The complexity of natural and cultural systems, and the irreversibility of some environmental change (e.g. species extinction) mean that replacing natural capital with manufactured or human capital is often expensive, difficult or impossible, or carries significant risks.
We need to fully understand the value of our natural capital and the consequences of its loss. This understanding will fuel the drive to get our environmental policies and management right to ensure that our natural capital is maintained.
The Commonwealth EPBC Act recognises the importance of promoting ecologically sustainable development—which fosters economic and social wellbeing while maintaining natural capital—through the conservation and ecologically sustainable use of natural resources. One of the principles of sustainable development is that the present generation should ensure that the health, diversity and productivity of the environment are maintained or enhanced for the benefit of future generations.

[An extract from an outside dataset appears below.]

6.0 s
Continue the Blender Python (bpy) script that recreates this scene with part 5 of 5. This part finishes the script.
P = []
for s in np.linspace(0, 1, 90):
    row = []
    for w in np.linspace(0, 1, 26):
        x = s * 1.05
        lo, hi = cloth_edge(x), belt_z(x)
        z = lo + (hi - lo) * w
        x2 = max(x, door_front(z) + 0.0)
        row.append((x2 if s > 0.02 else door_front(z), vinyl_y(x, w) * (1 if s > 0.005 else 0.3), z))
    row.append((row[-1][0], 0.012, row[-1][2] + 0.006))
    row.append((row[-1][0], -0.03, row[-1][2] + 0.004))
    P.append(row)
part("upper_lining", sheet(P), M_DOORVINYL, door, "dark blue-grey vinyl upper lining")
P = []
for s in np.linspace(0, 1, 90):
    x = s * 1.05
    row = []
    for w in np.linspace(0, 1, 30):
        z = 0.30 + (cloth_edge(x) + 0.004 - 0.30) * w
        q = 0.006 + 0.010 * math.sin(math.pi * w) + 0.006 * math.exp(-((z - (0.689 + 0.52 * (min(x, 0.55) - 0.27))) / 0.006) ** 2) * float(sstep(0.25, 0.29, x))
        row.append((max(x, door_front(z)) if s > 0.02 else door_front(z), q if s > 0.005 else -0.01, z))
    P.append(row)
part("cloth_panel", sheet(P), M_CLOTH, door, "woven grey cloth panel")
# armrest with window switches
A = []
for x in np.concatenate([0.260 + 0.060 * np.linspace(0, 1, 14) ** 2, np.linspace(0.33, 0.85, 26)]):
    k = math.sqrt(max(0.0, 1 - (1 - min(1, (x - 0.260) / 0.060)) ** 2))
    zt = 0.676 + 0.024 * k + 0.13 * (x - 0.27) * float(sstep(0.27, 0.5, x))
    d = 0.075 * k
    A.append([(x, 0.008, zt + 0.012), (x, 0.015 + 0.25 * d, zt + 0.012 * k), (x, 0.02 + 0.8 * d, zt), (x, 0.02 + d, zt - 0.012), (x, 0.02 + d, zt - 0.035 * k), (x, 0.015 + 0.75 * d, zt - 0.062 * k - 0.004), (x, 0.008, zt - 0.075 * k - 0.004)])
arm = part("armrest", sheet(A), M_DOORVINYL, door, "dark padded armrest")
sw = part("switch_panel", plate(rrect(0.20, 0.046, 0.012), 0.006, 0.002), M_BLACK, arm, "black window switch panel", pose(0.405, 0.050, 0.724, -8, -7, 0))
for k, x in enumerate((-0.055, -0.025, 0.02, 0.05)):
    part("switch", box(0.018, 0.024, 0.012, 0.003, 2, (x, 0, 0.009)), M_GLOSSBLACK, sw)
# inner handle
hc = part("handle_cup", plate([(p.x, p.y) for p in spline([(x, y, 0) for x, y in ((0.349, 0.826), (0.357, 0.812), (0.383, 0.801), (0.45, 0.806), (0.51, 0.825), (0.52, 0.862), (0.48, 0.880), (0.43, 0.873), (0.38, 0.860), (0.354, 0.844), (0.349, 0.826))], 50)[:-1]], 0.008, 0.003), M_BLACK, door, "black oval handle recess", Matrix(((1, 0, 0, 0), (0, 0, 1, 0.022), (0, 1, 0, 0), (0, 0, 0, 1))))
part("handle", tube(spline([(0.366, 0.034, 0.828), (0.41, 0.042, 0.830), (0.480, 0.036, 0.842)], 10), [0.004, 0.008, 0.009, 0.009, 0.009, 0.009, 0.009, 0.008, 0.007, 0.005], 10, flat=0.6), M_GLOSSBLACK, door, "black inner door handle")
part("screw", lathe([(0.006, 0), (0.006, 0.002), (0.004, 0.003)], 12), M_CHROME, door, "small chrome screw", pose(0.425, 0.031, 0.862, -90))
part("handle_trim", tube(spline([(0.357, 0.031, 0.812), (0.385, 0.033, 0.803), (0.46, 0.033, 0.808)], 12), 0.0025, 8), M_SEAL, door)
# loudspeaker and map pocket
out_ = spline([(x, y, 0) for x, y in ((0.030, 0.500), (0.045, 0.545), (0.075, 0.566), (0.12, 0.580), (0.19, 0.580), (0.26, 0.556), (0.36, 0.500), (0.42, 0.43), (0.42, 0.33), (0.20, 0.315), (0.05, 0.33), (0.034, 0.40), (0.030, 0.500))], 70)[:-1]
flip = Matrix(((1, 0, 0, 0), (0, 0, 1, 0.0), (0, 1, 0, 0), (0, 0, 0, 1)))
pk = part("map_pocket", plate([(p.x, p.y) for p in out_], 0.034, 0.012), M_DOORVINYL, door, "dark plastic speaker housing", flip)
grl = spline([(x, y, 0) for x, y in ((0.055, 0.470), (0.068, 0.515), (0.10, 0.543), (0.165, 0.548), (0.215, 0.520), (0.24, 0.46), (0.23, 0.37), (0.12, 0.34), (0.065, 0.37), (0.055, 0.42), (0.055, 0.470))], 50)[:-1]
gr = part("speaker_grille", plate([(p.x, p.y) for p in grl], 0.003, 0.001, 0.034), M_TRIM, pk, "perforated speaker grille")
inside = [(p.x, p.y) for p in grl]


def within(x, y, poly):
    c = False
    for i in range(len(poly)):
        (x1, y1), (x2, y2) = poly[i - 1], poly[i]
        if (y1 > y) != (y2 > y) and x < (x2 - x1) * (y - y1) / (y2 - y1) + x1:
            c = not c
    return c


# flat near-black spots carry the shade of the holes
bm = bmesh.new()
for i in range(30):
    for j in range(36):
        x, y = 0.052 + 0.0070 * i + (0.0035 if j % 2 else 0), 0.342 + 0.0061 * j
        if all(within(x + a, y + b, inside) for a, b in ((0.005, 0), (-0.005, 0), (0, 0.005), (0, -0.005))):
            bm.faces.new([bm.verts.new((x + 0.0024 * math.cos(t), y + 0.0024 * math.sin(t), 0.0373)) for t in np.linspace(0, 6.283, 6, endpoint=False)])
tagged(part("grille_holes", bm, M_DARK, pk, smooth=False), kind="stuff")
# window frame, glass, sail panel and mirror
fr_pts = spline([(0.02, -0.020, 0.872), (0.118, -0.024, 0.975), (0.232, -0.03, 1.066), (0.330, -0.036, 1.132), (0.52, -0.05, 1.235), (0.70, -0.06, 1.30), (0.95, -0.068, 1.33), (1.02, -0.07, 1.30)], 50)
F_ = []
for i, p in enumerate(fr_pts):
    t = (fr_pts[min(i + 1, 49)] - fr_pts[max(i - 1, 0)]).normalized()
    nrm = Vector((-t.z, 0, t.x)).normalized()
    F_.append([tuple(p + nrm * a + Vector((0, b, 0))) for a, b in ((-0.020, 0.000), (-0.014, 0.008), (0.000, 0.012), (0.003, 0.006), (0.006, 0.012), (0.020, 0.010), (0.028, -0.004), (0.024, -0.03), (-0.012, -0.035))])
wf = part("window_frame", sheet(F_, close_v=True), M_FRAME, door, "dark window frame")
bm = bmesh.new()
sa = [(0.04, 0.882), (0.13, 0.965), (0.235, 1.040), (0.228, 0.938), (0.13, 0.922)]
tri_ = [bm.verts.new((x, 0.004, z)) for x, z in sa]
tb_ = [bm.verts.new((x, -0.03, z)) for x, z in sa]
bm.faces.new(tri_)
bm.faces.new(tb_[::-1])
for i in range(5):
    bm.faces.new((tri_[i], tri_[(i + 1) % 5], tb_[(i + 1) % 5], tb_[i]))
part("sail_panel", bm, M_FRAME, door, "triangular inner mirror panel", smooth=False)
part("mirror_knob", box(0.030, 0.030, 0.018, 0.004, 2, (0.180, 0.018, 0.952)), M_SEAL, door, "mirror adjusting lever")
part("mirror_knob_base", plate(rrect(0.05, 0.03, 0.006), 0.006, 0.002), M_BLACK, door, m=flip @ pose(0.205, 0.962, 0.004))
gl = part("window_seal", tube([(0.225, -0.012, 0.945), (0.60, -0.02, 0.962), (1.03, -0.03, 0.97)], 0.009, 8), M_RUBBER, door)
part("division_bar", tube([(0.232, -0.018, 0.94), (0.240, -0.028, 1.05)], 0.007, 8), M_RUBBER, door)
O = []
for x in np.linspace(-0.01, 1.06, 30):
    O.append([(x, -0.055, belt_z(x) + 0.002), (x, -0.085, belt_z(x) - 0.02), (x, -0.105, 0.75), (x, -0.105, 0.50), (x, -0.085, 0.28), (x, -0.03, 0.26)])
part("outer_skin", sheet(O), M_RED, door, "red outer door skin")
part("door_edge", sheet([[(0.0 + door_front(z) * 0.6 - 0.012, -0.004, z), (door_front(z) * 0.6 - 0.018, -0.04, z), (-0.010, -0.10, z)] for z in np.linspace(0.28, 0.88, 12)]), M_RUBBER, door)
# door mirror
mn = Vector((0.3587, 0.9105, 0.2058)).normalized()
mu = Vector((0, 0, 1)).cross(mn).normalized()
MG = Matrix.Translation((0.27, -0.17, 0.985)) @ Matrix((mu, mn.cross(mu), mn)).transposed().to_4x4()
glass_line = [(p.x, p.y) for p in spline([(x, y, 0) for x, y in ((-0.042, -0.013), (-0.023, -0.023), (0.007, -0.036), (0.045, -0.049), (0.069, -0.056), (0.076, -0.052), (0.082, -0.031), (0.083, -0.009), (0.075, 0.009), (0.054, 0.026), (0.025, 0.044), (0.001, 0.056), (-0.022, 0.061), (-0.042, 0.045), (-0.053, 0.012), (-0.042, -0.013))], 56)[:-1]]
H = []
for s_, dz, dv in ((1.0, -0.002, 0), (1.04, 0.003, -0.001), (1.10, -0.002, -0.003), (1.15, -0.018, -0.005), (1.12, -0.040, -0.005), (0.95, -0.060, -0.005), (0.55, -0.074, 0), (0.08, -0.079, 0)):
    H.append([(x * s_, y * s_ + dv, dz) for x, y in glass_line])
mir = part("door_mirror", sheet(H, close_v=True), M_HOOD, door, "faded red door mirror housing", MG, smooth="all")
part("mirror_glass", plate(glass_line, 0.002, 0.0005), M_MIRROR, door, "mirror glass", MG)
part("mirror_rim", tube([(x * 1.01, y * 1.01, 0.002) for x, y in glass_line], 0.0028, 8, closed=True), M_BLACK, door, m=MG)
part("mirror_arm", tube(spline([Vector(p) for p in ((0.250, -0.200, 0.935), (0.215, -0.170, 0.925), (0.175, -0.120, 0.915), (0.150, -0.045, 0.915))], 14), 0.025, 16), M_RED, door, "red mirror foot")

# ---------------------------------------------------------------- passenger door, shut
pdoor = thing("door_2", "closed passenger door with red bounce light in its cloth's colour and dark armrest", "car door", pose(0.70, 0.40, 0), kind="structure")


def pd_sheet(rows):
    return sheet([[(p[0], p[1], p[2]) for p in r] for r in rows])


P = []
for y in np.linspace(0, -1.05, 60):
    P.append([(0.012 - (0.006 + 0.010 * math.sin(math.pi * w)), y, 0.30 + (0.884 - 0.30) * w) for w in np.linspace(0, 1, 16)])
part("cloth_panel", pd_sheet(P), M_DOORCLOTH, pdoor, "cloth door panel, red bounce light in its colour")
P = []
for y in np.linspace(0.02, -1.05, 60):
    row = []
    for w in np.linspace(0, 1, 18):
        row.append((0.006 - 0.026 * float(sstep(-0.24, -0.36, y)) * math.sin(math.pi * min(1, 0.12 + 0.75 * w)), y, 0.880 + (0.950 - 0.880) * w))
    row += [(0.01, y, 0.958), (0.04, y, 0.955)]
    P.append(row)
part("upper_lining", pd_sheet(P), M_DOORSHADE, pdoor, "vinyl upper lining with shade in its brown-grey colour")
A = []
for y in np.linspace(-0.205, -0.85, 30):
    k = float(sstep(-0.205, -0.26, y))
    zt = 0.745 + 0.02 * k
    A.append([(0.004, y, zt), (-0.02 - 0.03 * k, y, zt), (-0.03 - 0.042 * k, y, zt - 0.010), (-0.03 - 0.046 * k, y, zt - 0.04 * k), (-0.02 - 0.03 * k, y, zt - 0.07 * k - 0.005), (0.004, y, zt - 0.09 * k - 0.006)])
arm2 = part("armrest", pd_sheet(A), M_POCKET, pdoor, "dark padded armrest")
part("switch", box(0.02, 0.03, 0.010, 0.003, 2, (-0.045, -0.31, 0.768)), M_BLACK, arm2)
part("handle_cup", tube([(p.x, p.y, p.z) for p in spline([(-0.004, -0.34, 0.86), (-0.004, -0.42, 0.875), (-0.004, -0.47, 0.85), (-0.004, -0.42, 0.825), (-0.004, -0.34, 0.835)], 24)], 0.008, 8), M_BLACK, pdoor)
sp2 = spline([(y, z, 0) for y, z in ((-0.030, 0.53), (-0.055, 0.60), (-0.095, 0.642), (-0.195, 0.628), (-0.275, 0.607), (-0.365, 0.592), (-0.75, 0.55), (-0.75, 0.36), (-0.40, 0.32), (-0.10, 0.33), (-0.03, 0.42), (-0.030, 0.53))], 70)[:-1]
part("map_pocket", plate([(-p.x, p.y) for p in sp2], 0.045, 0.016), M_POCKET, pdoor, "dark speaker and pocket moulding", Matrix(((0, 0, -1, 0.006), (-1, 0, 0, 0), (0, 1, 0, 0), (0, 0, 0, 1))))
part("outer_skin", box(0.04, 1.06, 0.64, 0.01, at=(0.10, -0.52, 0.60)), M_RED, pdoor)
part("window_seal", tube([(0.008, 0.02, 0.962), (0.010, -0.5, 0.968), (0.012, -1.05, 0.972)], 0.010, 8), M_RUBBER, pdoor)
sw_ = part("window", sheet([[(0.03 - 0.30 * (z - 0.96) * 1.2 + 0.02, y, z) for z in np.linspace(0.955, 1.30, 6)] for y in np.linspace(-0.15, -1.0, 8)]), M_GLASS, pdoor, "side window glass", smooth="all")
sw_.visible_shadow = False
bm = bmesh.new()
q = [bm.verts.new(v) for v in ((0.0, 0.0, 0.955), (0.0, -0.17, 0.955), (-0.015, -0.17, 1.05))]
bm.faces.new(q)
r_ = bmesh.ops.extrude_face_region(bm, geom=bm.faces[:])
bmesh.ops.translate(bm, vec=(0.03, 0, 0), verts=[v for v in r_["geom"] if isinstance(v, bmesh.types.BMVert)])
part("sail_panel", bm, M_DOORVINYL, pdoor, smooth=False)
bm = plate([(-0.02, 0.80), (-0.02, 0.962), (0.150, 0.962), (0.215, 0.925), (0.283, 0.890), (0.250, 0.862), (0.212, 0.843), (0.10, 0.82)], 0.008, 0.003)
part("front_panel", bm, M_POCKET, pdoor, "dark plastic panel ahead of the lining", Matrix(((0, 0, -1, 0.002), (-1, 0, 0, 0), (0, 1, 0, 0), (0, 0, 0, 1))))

On a global scale, the issue of sustainable development has been on the agenda for decades. In September 2015, the United Nations General Assembly (including the Australian Government) adopted the 2030 Agenda for Sustainable Development (2030 Agenda; UNEP 2016a) and its 17 Sustainable Development Goals, which cut across disciplines, sectors and institutional mandates. The Sustainable Development Goals are relevant to Australia’s efforts to promote ecologically sustainable development. SoE reporting provides one means to assess Australia’s progress against the 86 targets in the 2030 Agenda that are concerned with environmental sustainability (including at least 1 in each of the 17 goals). (See sustainabledevelopment.un.org for a description of the Sustainable Development Goals.)

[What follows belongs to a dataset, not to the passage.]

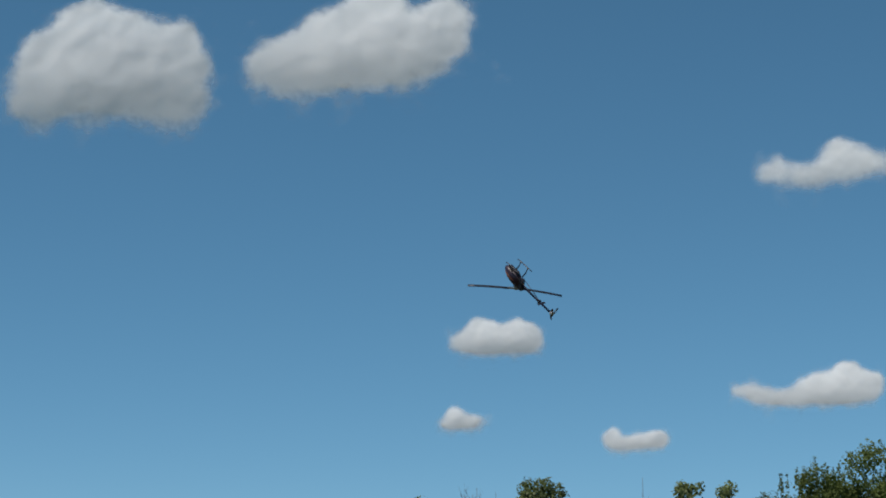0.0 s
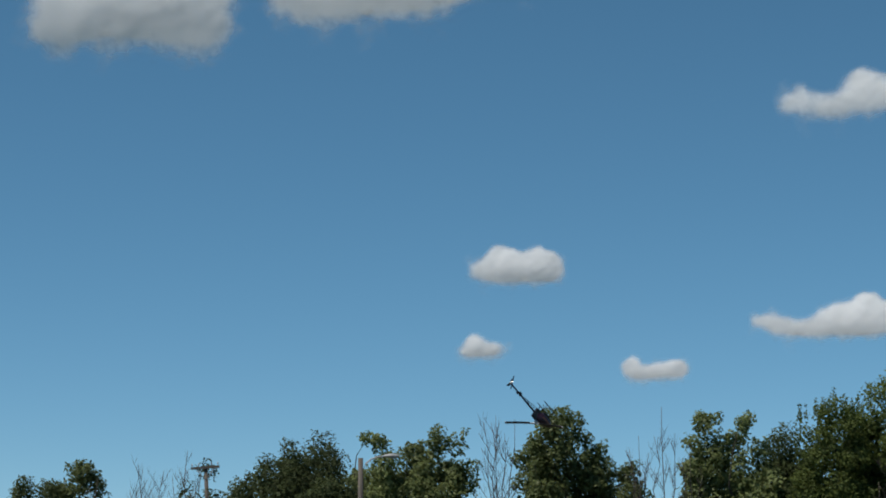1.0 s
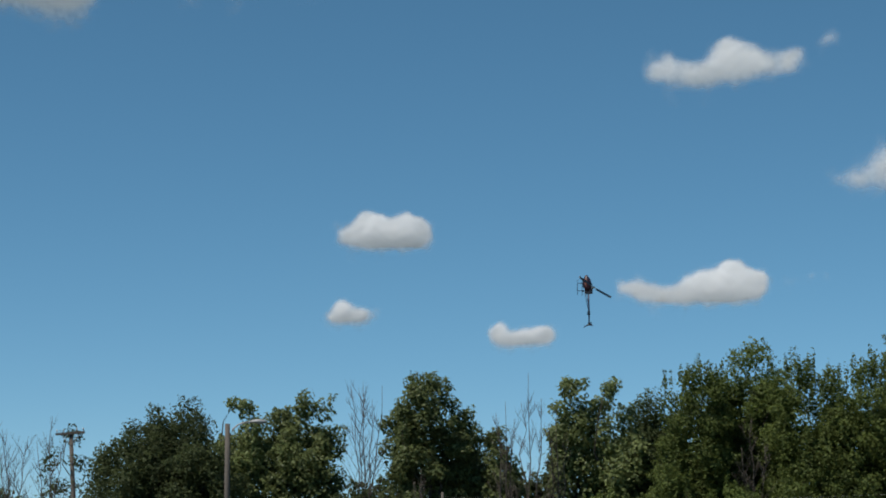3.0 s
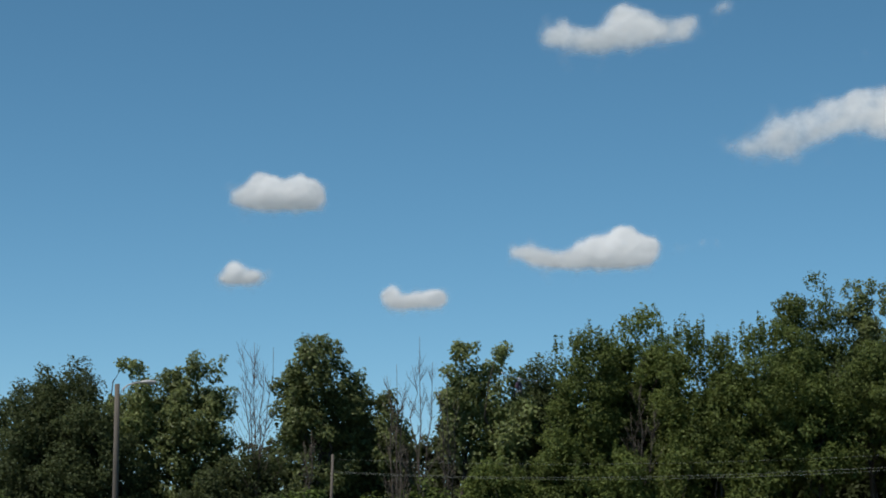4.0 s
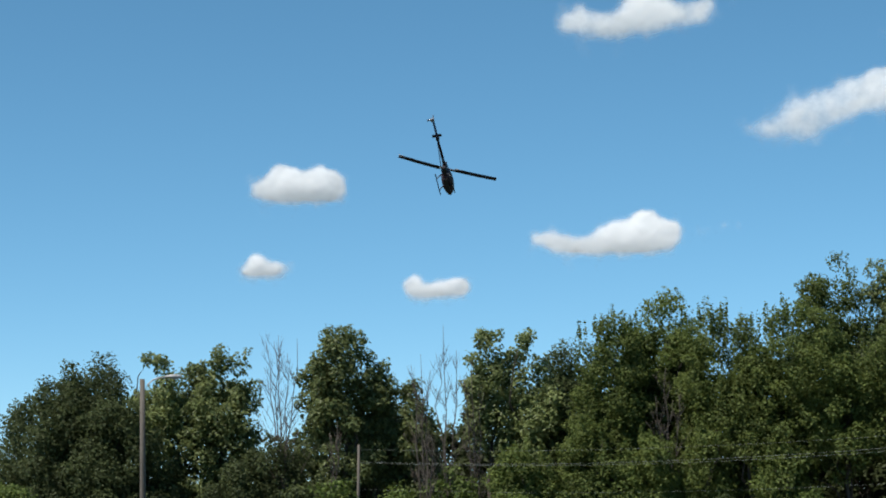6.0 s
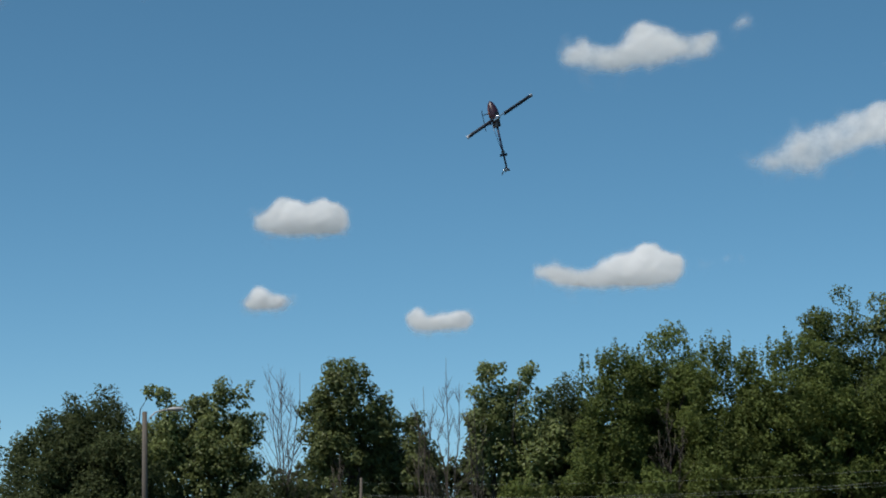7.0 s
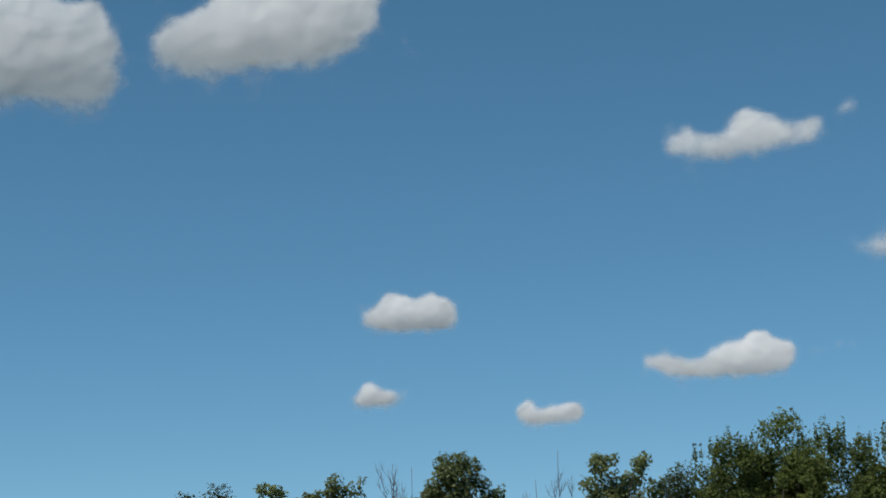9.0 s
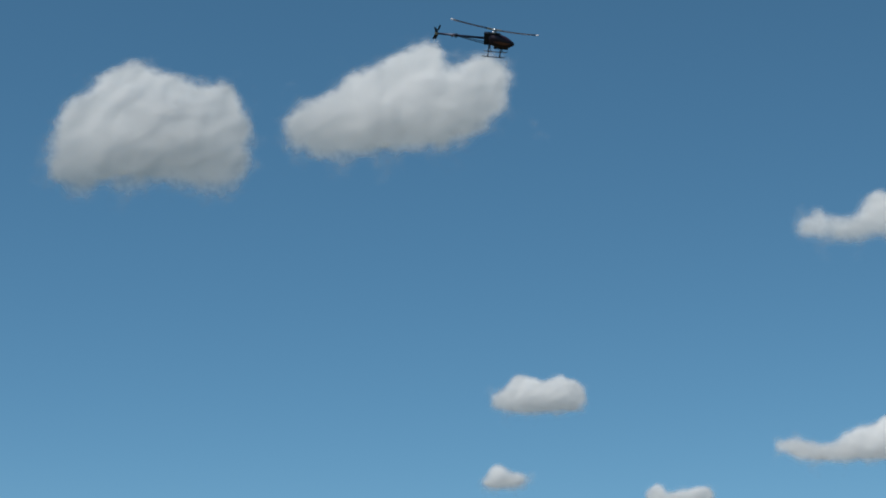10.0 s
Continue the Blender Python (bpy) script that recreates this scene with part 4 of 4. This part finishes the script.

According to the United Nations Environment Programme, achieving the 2030 Agenda will require a new paradigm for sustainable development. This means that work on issues such as health, education and, critically, the environment will be no longer conducted in silos, but will be intrinsically linked (UNEP 2016b). In agreeing to the 2030 Agenda, the world’s governments, including Australia, observed that progress on one goal cannot be achieved if there is no progress on others. A healthy environment, social development, and sustained and inclusive economic growth are all essential for achievement of each of the goals.
In Australia, the Australian Government Department of the Environment and Energy has policy responsibility for implementing 2030 Agenda targets linked to energy, climate change, sustainable consumption and production, oceans, and terrestrial ecosystems. Importantly, however, environmental policies and programs also make strong contributions to social and economic targets related to sustainable cities, health, agriculture, clean water and sanitation, and disaster resilience.